## Given information
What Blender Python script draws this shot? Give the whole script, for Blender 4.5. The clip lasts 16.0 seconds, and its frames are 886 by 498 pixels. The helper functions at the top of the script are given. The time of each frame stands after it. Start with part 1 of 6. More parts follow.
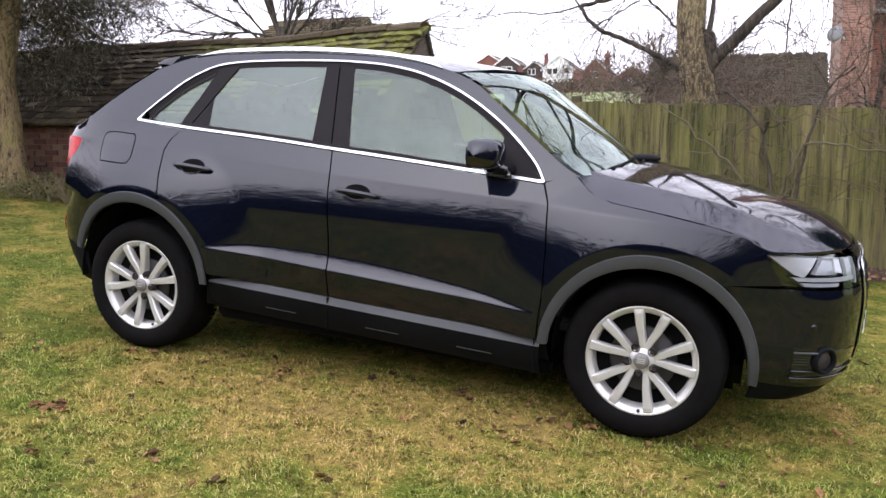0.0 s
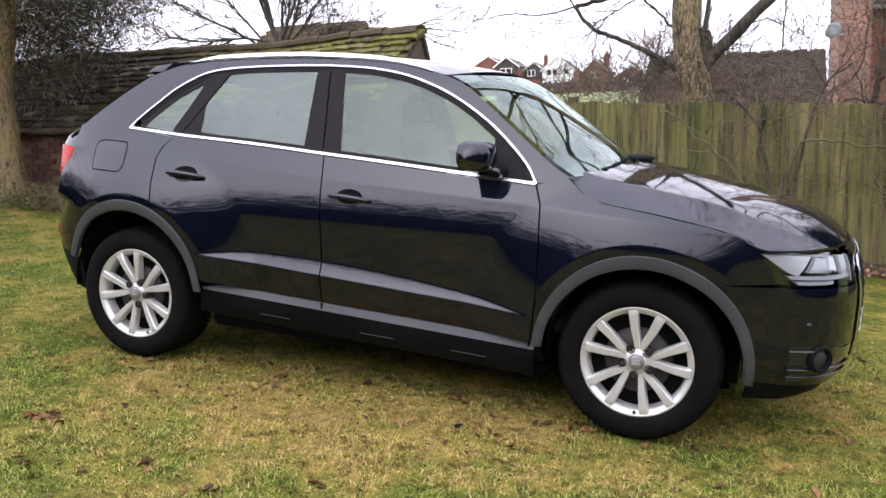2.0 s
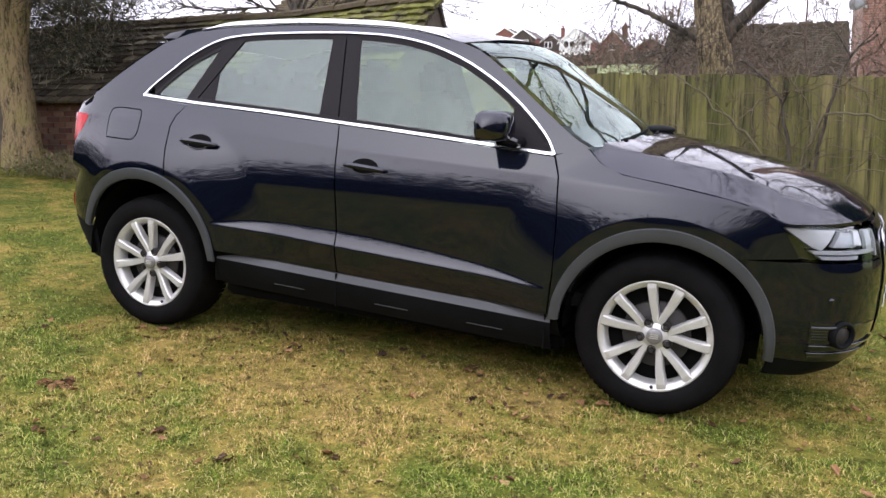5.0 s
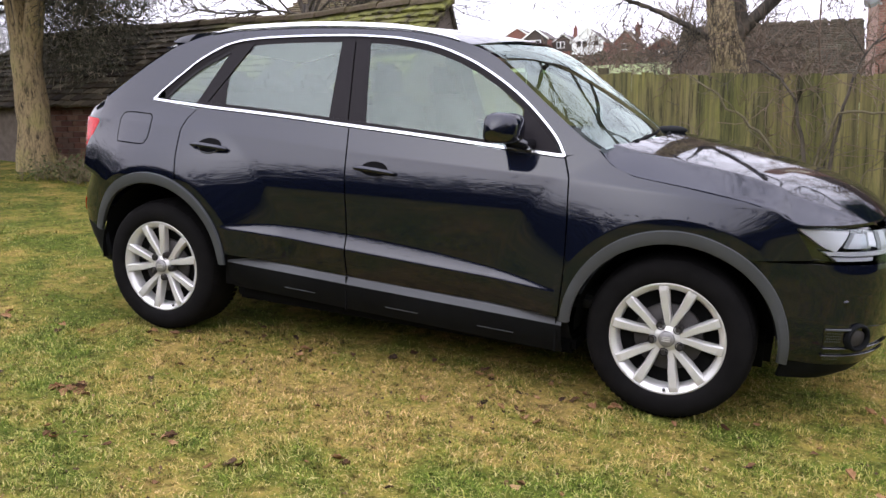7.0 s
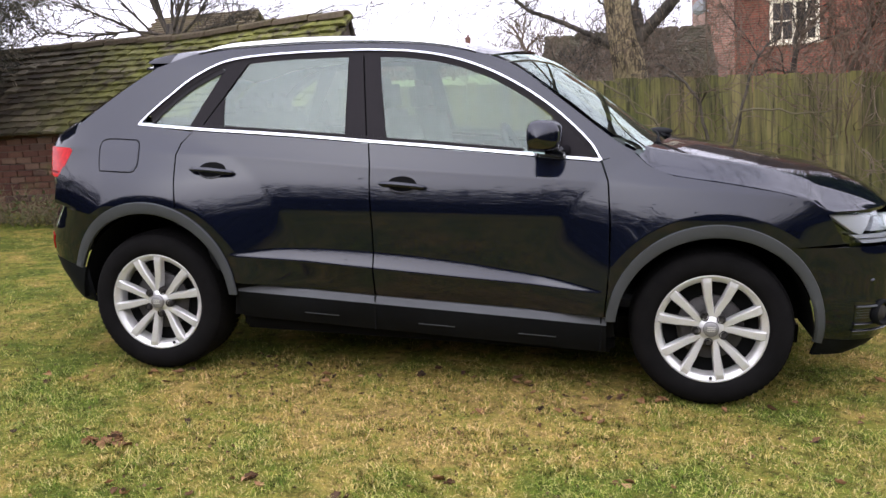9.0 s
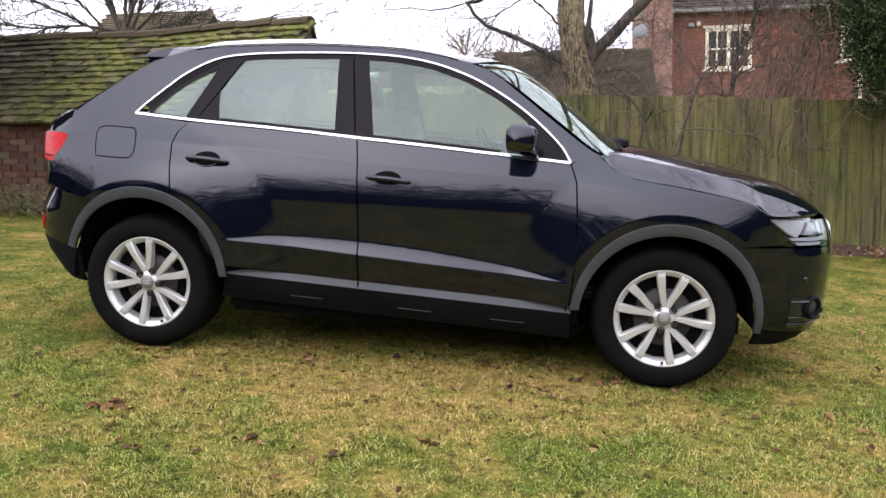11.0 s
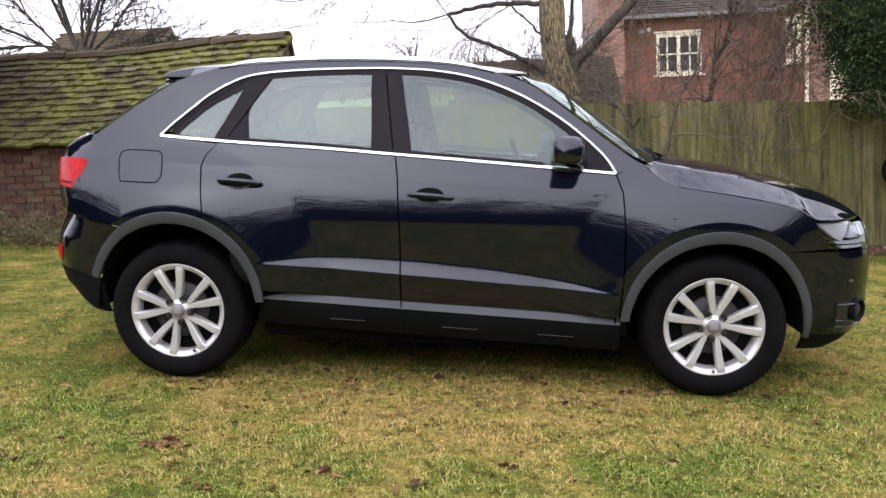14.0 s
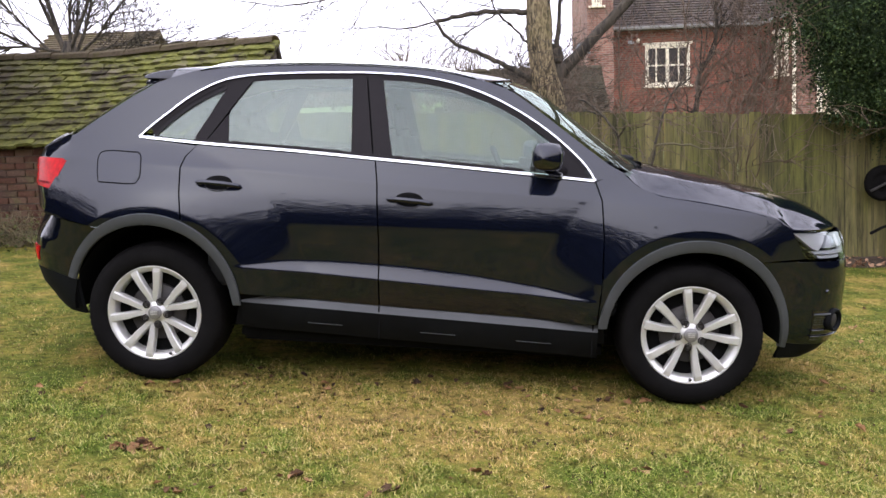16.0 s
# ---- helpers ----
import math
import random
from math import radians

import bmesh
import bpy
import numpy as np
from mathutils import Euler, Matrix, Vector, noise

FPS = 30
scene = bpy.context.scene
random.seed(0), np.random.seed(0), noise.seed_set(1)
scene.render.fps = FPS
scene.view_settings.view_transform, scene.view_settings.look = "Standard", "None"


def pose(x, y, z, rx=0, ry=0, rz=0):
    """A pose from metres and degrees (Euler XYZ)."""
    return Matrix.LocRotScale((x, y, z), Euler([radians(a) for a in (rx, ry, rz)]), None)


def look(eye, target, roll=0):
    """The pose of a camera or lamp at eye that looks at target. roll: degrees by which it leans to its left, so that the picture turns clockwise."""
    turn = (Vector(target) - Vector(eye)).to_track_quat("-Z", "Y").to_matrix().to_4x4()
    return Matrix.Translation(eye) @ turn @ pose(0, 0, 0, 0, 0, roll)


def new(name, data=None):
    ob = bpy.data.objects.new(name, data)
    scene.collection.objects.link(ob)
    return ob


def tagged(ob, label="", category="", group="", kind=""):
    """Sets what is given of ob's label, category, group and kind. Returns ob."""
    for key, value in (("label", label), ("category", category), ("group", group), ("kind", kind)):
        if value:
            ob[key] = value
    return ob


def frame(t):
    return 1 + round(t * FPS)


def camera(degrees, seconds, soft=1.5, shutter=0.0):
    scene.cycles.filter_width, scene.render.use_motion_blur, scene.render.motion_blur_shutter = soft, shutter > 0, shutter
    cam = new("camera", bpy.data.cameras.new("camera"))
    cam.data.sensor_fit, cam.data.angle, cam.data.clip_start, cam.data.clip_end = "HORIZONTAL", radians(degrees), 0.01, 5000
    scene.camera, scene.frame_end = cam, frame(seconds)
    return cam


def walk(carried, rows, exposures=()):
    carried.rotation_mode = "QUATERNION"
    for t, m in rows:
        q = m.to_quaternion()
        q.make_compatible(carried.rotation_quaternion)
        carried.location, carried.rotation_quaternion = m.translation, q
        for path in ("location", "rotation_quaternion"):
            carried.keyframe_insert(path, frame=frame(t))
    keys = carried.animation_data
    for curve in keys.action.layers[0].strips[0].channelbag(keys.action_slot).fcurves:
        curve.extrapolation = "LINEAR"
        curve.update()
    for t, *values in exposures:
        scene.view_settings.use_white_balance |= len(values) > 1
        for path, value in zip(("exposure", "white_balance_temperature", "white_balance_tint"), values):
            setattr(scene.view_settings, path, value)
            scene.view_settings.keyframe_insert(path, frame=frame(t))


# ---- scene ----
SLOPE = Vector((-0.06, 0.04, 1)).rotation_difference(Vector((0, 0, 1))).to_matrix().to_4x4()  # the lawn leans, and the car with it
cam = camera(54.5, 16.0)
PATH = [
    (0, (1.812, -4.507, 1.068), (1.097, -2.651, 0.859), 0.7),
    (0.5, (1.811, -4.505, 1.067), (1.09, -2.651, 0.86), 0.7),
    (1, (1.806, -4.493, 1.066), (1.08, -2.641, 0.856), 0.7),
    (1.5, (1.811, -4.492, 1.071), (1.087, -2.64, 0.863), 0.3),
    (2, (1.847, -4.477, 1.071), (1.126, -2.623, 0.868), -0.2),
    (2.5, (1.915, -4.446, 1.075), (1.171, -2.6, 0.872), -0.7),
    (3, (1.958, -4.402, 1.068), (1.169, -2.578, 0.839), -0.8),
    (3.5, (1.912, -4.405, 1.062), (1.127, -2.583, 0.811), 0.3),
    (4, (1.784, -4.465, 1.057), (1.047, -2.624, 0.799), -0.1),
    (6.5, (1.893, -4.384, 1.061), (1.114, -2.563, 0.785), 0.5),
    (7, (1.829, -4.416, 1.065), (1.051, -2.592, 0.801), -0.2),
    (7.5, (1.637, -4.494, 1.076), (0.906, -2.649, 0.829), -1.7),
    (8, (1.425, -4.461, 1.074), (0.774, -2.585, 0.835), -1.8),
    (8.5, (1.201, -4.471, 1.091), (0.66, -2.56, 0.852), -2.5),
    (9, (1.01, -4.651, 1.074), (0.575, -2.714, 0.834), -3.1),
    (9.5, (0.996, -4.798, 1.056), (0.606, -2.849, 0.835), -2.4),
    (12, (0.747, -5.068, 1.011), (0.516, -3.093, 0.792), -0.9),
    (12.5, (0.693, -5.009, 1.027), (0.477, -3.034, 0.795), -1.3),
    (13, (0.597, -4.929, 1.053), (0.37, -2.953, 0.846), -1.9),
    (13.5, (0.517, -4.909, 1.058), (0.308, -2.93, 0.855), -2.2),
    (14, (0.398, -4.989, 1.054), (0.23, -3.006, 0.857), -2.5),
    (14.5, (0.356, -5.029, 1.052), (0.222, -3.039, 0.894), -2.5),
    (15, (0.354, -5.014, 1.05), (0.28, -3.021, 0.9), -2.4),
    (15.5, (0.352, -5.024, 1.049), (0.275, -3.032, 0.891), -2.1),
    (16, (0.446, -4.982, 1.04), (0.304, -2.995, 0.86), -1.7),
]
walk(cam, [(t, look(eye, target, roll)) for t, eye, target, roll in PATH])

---

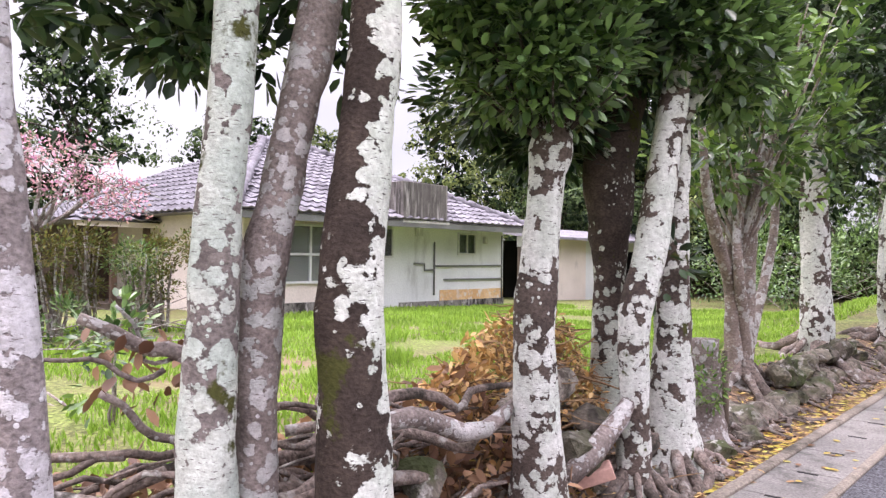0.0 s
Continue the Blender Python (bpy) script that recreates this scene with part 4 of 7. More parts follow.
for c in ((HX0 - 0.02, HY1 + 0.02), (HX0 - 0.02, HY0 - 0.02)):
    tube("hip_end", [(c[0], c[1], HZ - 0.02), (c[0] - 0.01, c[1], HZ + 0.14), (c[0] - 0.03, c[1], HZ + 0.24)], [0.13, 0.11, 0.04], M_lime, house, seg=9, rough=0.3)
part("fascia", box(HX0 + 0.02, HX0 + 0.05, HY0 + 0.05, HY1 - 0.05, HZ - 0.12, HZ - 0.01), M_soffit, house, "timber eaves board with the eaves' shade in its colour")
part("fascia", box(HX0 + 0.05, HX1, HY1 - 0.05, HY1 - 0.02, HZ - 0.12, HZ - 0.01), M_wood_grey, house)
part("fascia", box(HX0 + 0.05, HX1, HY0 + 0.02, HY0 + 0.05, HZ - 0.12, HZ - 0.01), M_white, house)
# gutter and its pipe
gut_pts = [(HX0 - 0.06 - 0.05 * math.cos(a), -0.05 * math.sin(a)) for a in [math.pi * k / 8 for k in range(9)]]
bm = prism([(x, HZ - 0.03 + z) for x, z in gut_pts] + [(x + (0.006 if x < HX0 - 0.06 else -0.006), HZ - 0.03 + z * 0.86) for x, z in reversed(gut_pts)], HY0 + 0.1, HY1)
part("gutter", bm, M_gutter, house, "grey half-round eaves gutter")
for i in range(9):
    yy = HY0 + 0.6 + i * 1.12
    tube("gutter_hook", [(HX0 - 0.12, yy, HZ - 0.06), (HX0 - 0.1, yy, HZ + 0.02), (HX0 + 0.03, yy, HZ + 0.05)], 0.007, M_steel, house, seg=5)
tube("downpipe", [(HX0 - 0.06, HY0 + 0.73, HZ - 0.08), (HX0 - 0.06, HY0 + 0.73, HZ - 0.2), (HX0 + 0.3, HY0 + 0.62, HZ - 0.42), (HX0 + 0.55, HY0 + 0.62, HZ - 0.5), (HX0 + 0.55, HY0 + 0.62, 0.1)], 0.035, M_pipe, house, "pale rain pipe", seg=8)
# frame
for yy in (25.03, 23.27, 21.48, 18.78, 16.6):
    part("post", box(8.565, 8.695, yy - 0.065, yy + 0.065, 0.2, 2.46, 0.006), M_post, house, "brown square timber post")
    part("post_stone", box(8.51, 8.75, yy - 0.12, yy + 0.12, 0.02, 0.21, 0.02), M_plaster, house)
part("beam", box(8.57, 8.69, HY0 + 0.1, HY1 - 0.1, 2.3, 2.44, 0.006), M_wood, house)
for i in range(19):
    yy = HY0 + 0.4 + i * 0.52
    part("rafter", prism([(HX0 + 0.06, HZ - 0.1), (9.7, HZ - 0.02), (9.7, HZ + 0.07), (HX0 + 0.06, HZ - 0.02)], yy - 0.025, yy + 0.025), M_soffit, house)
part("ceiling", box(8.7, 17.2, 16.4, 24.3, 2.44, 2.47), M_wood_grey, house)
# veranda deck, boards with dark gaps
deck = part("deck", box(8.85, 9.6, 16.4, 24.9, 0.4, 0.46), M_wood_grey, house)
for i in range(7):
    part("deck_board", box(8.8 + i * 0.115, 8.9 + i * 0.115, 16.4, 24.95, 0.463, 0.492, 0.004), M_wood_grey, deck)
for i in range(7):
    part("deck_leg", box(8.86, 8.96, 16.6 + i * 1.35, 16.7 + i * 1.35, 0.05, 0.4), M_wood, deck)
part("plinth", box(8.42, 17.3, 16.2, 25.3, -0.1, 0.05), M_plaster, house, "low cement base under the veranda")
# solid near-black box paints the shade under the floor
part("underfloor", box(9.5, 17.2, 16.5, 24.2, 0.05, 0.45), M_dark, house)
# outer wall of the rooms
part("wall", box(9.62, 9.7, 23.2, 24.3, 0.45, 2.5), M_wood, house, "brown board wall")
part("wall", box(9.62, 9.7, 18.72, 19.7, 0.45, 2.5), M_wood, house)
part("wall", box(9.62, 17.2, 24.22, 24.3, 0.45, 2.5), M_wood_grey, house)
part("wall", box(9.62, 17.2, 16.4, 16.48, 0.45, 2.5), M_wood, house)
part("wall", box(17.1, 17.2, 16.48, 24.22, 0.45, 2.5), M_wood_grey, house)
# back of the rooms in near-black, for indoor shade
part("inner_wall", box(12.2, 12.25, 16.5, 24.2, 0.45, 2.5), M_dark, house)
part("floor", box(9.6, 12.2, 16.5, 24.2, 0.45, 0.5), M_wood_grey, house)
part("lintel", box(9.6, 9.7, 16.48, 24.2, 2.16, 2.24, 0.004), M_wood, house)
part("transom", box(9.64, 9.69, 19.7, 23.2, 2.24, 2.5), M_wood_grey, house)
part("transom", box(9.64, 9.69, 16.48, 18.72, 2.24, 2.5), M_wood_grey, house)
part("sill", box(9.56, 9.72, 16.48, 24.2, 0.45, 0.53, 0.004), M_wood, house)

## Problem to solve
Repeat exactly, and only, the entries from the line with "What Blender Python" through the line with "q.make_compatible(carried.rotation_quaternion)". Pictures are skipped.

## Reply to the exercise
What Blender Python script draws this shot? Give the whole script, for Blender 4.5. The clip lasts 16.0 seconds, and its frames are 886 by 498 pixels. The helper functions at the top of the script are given. The time of each frame stands after it. Start with part 1 of 6. More parts follow.
0.0 s
2.0 s
5.0 s
7.0 s
9.0 s
11.0 s
14.0 s
16.0 s
# ---- helpers ----
import math
import random
from math import radians

import bmesh
import bpy
import numpy as np
from mathutils import Euler, Matrix, Vector, noise

FPS = 30
scene = bpy.context.scene
random.seed(0), np.random.seed(0), noise.seed_set(1)
scene.render.fps = FPS
scene.view_settings.view_transform, scene.view_settings.look = "Standard", "None"


def pose(x, y, z, rx=0, ry=0, rz=0):
    """A pose from metres and degrees (Euler XYZ)."""
    return Matrix.LocRotScale((x, y, z), Euler([radians(a) for a in (rx, ry, rz)]), None)


def look(eye, target, roll=0):
    """The pose of a camera or lamp at eye that looks at target. roll: degrees by which it leans to its left, so that the picture turns clockwise."""
    turn = (Vector(target) - Vector(eye)).to_track_quat("-Z", "Y").to_matrix().to_4x4()
    return Matrix.Translation(eye) @ turn @ pose(0, 0, 0, 0, 0, roll)


def new(name, data=None):
    ob = bpy.data.objects.new(name, data)
    scene.collection.objects.link(ob)
    return ob


def tagged(ob, label="", category="", group="", kind=""):
    """Sets what is given of ob's label, category, group and kind. Returns ob."""
    for key, value in (("label", label), ("category", category), ("group", group), ("kind", kind)):
        if value:
            ob[key] = value
    return ob


def frame(t):
    return 1 + round(t * FPS)


def camera(degrees, seconds, soft=1.5, shutter=0.0):
    scene.cycles.filter_width, scene.render.use_motion_blur, scene.render.motion_blur_shutter = soft, shutter > 0, shutter
    cam = new("camera", bpy.data.cameras.new("camera"))
    cam.data.sensor_fit, cam.data.angle, cam.data.clip_start, cam.data.clip_end = "HORIZONTAL", radians(degrees), 0.01, 5000
    scene.camera, scene.frame_end = cam, frame(seconds)
    return cam


def walk(carried, rows, exposures=()):
    carried.rotation_mode = "QUATERNION"
    for t, m in rows:
        q = m.to_quaternion()
        q.make_compatible(carried.rotation_quaternion)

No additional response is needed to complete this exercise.